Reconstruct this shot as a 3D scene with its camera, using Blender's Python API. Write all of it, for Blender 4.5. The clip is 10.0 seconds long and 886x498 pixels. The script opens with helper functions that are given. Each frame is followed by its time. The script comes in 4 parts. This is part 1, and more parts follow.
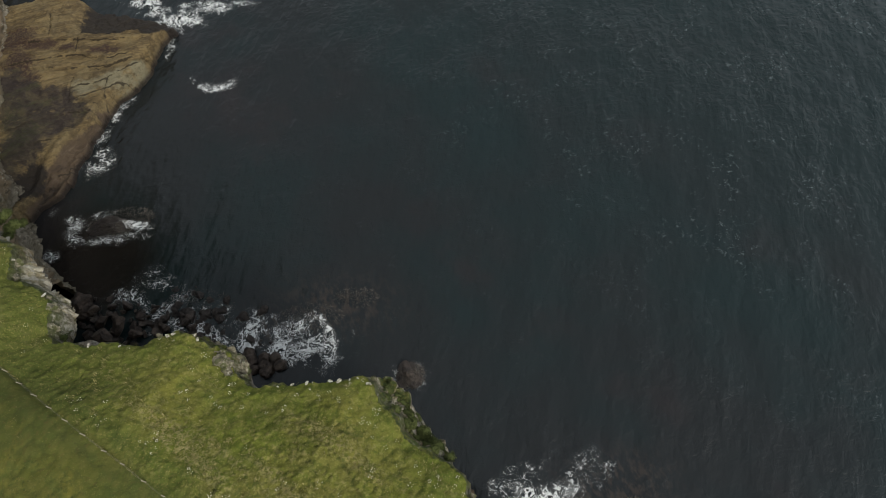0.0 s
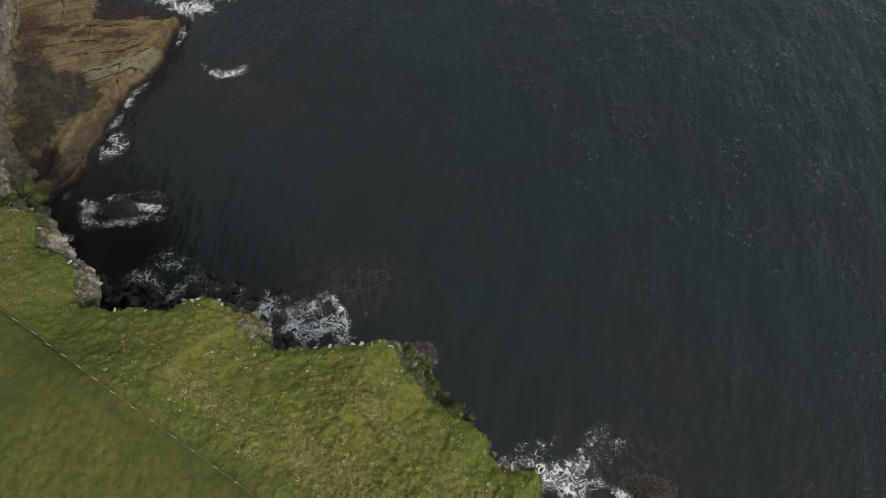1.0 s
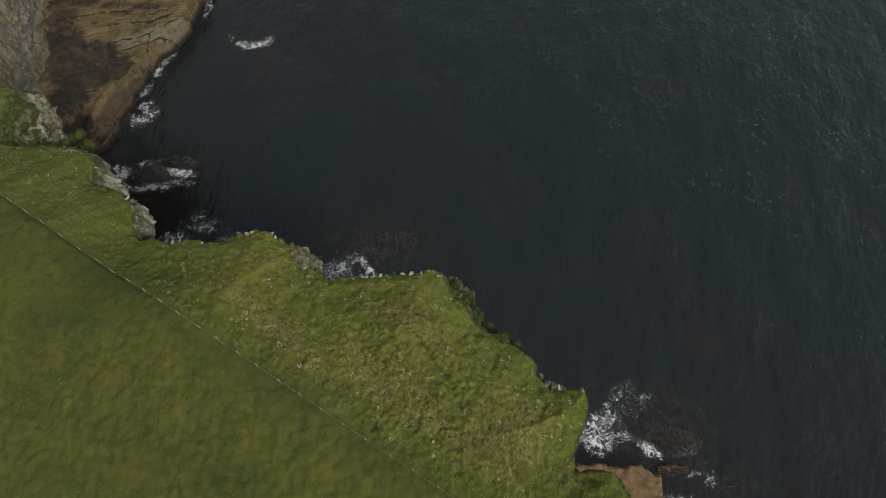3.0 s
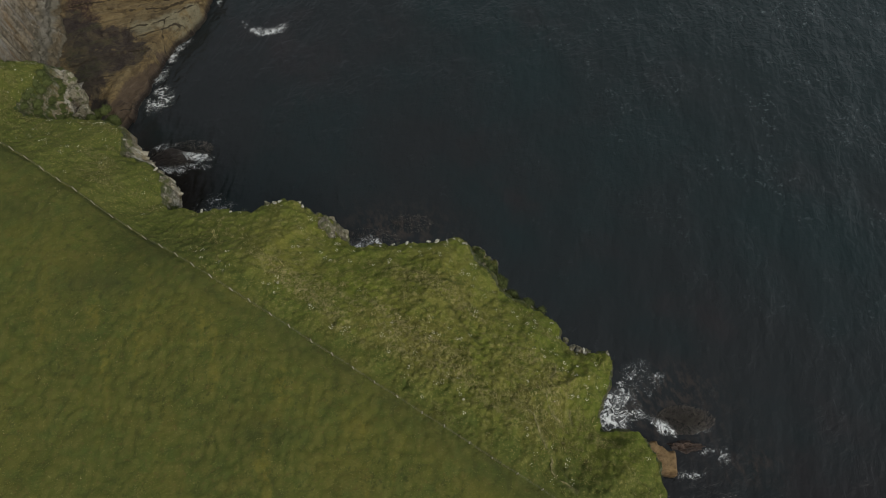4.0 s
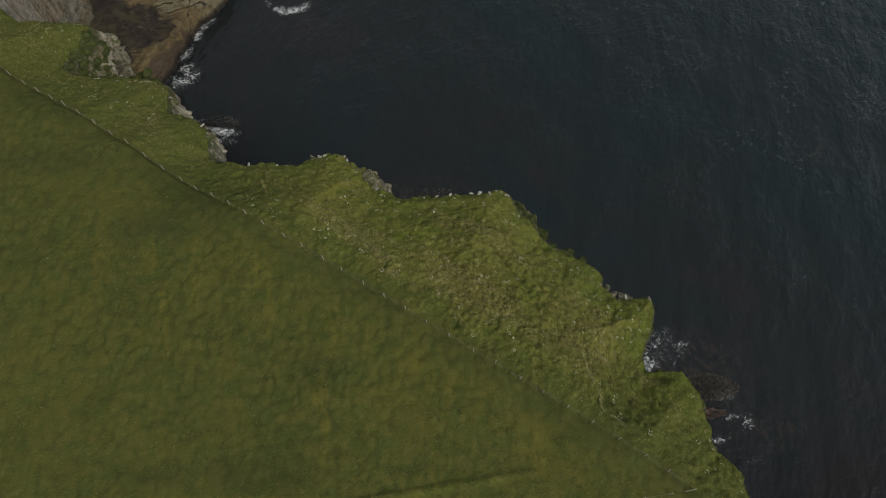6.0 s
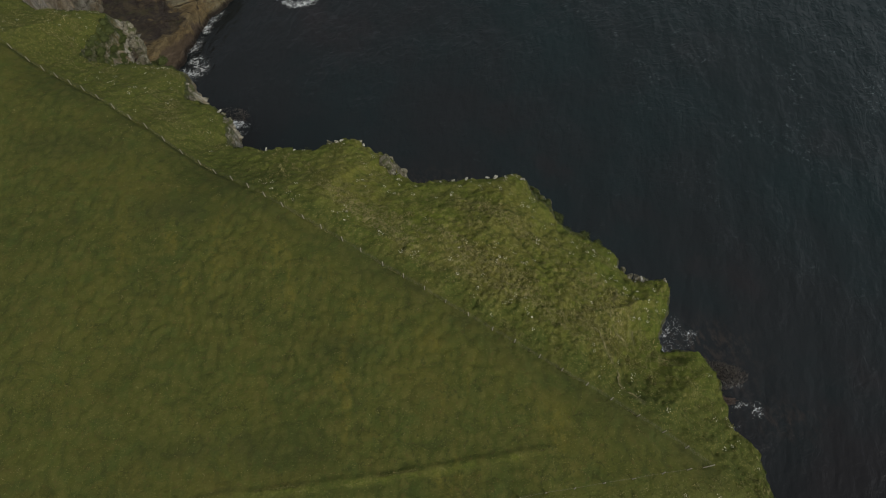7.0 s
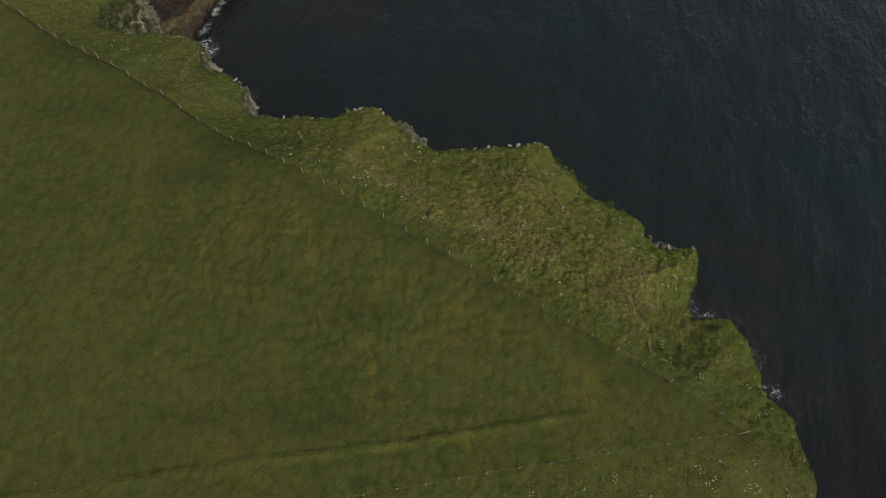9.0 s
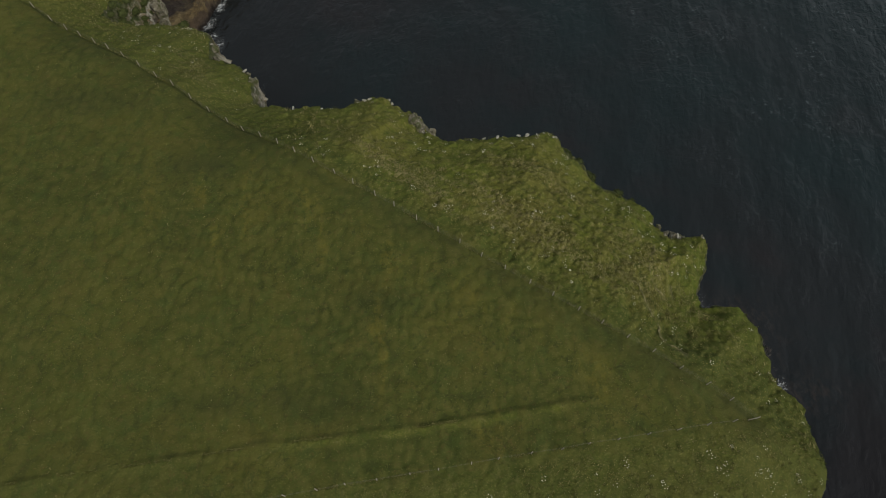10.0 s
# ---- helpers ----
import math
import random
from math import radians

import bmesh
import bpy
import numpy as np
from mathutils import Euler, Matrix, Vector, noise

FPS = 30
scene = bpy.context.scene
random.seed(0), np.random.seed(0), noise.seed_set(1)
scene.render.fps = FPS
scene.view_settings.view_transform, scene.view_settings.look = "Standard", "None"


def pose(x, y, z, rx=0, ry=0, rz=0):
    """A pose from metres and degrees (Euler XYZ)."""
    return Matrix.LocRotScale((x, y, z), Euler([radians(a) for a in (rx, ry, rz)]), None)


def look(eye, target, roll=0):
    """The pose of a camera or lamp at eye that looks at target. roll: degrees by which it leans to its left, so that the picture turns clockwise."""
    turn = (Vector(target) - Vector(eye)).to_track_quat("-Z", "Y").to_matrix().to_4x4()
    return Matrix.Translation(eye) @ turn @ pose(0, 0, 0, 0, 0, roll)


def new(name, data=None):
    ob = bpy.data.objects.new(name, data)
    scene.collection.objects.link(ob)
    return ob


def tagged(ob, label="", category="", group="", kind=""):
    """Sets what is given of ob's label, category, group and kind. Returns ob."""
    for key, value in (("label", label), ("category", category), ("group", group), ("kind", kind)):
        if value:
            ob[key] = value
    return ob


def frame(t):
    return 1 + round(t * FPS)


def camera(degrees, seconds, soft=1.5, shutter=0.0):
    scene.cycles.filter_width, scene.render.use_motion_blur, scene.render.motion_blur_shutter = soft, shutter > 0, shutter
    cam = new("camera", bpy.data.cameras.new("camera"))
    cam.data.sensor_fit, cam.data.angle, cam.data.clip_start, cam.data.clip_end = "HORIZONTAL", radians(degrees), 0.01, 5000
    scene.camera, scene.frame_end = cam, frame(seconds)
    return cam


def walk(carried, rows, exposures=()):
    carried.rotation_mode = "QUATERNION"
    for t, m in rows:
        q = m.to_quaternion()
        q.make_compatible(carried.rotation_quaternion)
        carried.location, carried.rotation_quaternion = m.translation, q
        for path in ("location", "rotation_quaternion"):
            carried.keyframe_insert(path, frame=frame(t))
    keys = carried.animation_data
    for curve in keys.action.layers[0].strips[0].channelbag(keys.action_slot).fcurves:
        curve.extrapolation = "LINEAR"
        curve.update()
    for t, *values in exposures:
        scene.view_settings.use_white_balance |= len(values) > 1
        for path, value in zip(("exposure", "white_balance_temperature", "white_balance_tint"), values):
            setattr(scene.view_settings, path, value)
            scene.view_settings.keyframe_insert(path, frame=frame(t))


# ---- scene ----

** Objective **
In your copy of the listing above, reproduce each line exactly and omit all pictures.

** Answer for the task **
Reconstruct this shot as a 3D scene with its camera, using Blender's Python API. Write all of it, for Blender 4.5. The clip is 10.0 seconds long and 886x498 pixels. The script opens with helper functions that are given. Each frame is followed by its time. The script comes in 4 parts. This is part 1, and more parts follow.
0.0 s
1.0 s
3.0 s
4.0 s
6.0 s
7.0 s
9.0 s
10.0 s
# ---- helpers ----
import math
import random
from math import radians

import bmesh
import bpy
import numpy as np
from mathutils import Euler, Matrix, Vector, noise

FPS = 30
scene = bpy.context.scene
random.seed(0), np.random.seed(0), noise.seed_set(1)
scene.render.fps = FPS
scene.view_settings.view_transform, scene.view_settings.look = "Standard", "None"


def pose(x, y, z, rx=0, ry=0, rz=0):
    """A pose from metres and degrees (Euler XYZ)."""
    return Matrix.LocRotScale((x, y, z), Euler([radians(a) for a in (rx, ry, rz)]), None)


def look(eye, target, roll=0):
    """The pose of a camera or lamp at eye that looks at target. roll: degrees by which it leans to its left, so that the picture turns clockwise."""
    turn = (Vector(target) - Vector(eye)).to_track_quat("-Z", "Y").to_matrix().to_4x4()
    return Matrix.Translation(eye) @ turn @ pose(0, 0, 0, 0, 0, roll)


def new(name, data=None):
    ob = bpy.data.objects.new(name, data)
    scene.collection.objects.link(ob)
    return ob


def tagged(ob, label="", category="", group="", kind=""):
    """Sets what is given of ob's label, category, group and kind. Returns ob."""
    for key, value in (("label", label), ("category", category), ("group", group), ("kind", kind)):
        if value:
            ob[key] = value
    return ob


def frame(t):
    return 1 + round(t * FPS)


def camera(degrees, seconds, soft=1.5, shutter=0.0):
    scene.cycles.filter_width, scene.render.use_motion_blur, scene.render.motion_blur_shutter = soft, shutter > 0, shutter
    cam = new("camera", bpy.data.cameras.new("camera"))
    cam.data.sensor_fit, cam.data.angle, cam.data.clip_start, cam.data.clip_end = "HORIZONTAL", radians(degrees), 0.01, 5000
    scene.camera, scene.frame_end = cam, frame(seconds)
    return cam


def walk(carried, rows, exposures=()):
    carried.rotation_mode = "QUATERNION"
    for t, m in rows:
        q = m.to_quaternion()
        q.make_compatible(carried.rotation_quaternion)
        carried.location, carried.rotation_quaternion = m.translation, q
        for path in ("location", "rotation_quaternion"):
            carried.keyframe_insert(path, frame=frame(t))
    keys = carried.animation_data
    for curve in keys.action.layers[0].strips[0].channelbag(keys.action_slot).fcurves:
        curve.extrapolation = "LINEAR"
        curve.update()
    for t, *values in exposures:
        scene.view_settings.use_white_balance |= len(values) > 1
        for path, value in zip(("exposure", "white_balance_temperature", "white_balance_tint"), values):
            setattr(scene.view_settings, path, value)
            scene.view_settings.keyframe_insert(path, frame=frame(t))


# ---- scene ----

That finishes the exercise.